CAN there be many people left in the UK who have not fulfilled their ambition to sing a power ballad on primetime TV while Simon Cowell makes a buck out of it?

His latest offering after The X Factor and Britain’s Got Nits (or something like that) was Walk the Line (STV, Sunday-Friday). It was a talent show, it was a game show, and it was a right guddle. Besides singing for their supper, the winning contestant each night had to decide whether to take a 10k prize, or come back and compete against new contestants. At the end of the six nights there was half a million to be won. A life-changing amount, but only one person could win. That’s showbiz.

The judges were Alesha Dixon, Dawn French, Craig David and Gary Barlow. Dixon seemed to have been given the Simon “cruel to be kind” Cowell brief, but her heart wasn’t in it. The best she could do was to like something, then like something else a little less. Dawn French was hipster mum, down with the kids (“I had all the feels” she said of one performance), with Gary Barlow was the been-there, done that, got the millions in the bank to prove it, father figure.

The different acts soon blended into one big power ballad soup, with the audience cheering any bid to hit the big notes. The “line” turned out to be a golden runway that each night’s winner walked as they headed into the next round. Maybe it was meant to suggest a catwalk to celebrity heaven. What it really bellowed was sausage factory conveyor belt.

Adding more steps to this week’s total was Walking with Jim Moir (BBC2, Friday), featuring the artist better known as Vic Reeves going for a moderately-paced hike along a section of the Kent coast. The self-operated camera, functioning like some high tech selfie-stick, lends each programme in this likeable series a slightly strange, off kilter air. This was even more the case as Moir goggled at the houses set some way back from the shore. “Suburbia by the sea,” he called it. If Patrick McGoohan had suddenly appeared, pursued by a large white blob, the viewer would not have been too surprised.

Moir was happy as a clam striding along the beach, closing his eyes at one point just for the thrill of it. Correction: make that happy as the guy driving the miniature steam locomotive on the Romney, Hythe and Dymchurch Railway, who claimed to have the best job in the world. Moir believed him, as did I.

Later, scarfing fish and chips and a pint at walk’s end, Moir’s gig did not look too shabby either. Two questions: is it a walk if you take a train for part of it; and how did Reeves and his comedy pal Bob Mortimer go from masters of bizarro comedy to wise old men of the countryside? All that surreal humour must take its toll.

I know what you are thinking. When oh when will the TV gods give that promising up and comer Jimmy Carr his own game show? No, we must not be sarky about the repentant tax avoider, not least because he does it so much better.
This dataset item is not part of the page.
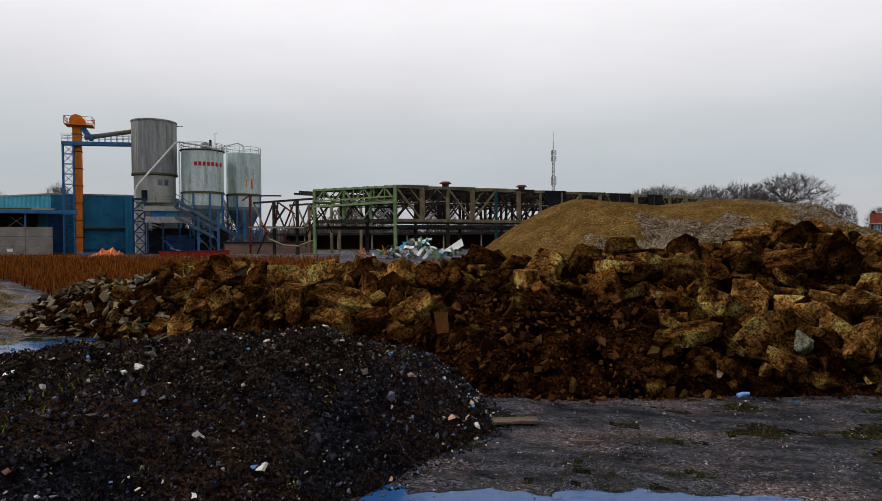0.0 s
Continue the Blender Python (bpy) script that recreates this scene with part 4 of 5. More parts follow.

I Literally Just Told You (Channel 4, Thursday) was, said Carr, “The only game show in the world that gives the contestants the answers before we ask the questions.” So he joked in his intro that he had 26 vials of Botox injected into his head. First question: how many vials … etc. You get the idea. Basically, all the contestants had to do to win cash was be sober. The audience at home at 10pm on a Thursday might have had a harder time with the answers.

An hour of people struggling to remember things does not sound like much of a winner, but factor in Carr and it’s a different story. As seen on Blankety Blank, Carr has softened somewhat in recent years. Yet when one contestant on “Literally” said she was not sure who Prince Charles was, a glint could be seen in Carr’s eyes. A cat looks at a mouse like that. But he thought better of it, teased the contestant gently, an everyone was a winner. A whole hour, though?

Succession (Sky Atlantic, Monday, 9pm) reached its finale in the suitably operatic setting of Italy, and what a closing act it was.

This third series of Jesse Armstrong’s comedy drama has had its moments of brilliance, though at times it did seem like a drama in search of a place to go next. Armstrong has now addressed this, turning the story on its head so that it is no longer “the sibs” against each other. The stage is thus set for the mother and father of all showdowns. From Brian Cox’s wounded but resurgent lion to cousin Greg finding another buyer for his soul, Succession was easily one of the best shows of the year. Sneaky Tom, eh? No power ballads, either, unless you count Kendall’s doomed bid to sing Billy Joel’s Honesty. Nurse, my ears!